Copy the data word for word, keeping every line.

# # # # # # #

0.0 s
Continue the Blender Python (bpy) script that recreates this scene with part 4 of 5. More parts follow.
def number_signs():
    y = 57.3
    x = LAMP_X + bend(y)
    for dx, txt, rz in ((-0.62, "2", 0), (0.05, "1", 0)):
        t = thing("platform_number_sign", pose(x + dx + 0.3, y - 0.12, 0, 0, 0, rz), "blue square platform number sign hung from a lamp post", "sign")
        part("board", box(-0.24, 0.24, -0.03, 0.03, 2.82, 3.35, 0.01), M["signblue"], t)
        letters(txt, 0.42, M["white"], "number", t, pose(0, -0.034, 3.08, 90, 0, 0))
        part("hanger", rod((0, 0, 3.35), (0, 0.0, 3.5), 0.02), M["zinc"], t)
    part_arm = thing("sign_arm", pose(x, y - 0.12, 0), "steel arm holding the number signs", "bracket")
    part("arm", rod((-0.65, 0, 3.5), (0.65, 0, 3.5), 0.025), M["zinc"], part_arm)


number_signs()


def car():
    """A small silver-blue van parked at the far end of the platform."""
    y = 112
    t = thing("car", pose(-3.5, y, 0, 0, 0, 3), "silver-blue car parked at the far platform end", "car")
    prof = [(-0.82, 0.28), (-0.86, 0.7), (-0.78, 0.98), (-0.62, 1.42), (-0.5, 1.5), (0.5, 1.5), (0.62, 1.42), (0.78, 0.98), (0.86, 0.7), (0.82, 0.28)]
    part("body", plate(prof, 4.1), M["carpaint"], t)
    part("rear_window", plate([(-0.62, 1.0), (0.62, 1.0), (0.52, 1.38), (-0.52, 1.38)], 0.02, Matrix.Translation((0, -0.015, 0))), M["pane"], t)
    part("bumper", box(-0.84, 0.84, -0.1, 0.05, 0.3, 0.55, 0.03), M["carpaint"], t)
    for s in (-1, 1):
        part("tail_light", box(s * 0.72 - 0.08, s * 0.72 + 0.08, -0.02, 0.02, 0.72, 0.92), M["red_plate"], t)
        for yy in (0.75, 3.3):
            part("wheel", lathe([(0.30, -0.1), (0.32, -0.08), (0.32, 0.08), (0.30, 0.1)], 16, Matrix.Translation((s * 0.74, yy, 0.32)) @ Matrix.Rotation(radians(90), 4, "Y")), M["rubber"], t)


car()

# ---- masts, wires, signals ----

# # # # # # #

**RIGHT ANSWER:**
0.0 s
Continue the Blender Python (bpy) script that recreates this scene with part 4 of 5. More parts follow.
def number_signs():
    y = 57.3
    x = LAMP_X + bend(y)
    for dx, txt, rz in ((-0.62, "2", 0), (0.05, "1", 0)):
        t = thing("platform_number_sign", pose(x + dx + 0.3, y - 0.12, 0, 0, 0, rz), "blue square platform number sign hung from a lamp post", "sign")
        part("board", box(-0.24, 0.24, -0.03, 0.03, 2.82, 3.35, 0.01), M["signblue"], t)
        letters(txt, 0.42, M["white"], "number", t, pose(0, -0.034, 3.08, 90, 0, 0))
        part("hanger", rod((0, 0, 3.35), (0, 0.0, 3.5), 0.02), M["zinc"], t)
    part_arm = thing("sign_arm", pose(x, y - 0.12, 0), "steel arm holding the number signs", "bracket")
    part("arm", rod((-0.65, 0, 3.5), (0.65, 0, 3.5), 0.025), M["zinc"], part_arm)


number_signs()


def car():
    """A small silver-blue van parked at the far end of the platform."""
    y = 112
    t = thing("car", pose(-3.5, y, 0, 0, 0, 3), "silver-blue car parked at the far platform end", "car")
    prof = [(-0.82, 0.28), (-0.86, 0.7), (-0.78, 0.98), (-0.62, 1.42), (-0.5, 1.5), (0.5, 1.5), (0.62, 1.42), (0.78, 0.98), (0.86, 0.7), (0.82, 0.28)]
    part("body", plate(prof, 4.1), M["carpaint"], t)
    part("rear_window", plate([(-0.62, 1.0), (0.62, 1.0), (0.52, 1.38), (-0.52, 1.38)], 0.02, Matrix.Translation((0, -0.015, 0))), M["pane"], t)
    part("bumper", box(-0.84, 0.84, -0.1, 0.05, 0.3, 0.55, 0.03), M["carpaint"], t)
    for s in (-1, 1):
        part("tail_light", box(s * 0.72 - 0.08, s * 0.72 + 0.08, -0.02, 0.02, 0.72, 0.92), M["red_plate"], t)
        for yy in (0.75, 3.3):
            part("wheel", lathe([(0.30, -0.1), (0.32, -0.08), (0.32, 0.08), (0.30, 0.1)], 16, Matrix.Translation((s * 0.74, yy, 0.32)) @ Matrix.Rotation(radians(90), 4, "Y")), M["rubber"], t)


car()

# ---- masts, wires, signals ----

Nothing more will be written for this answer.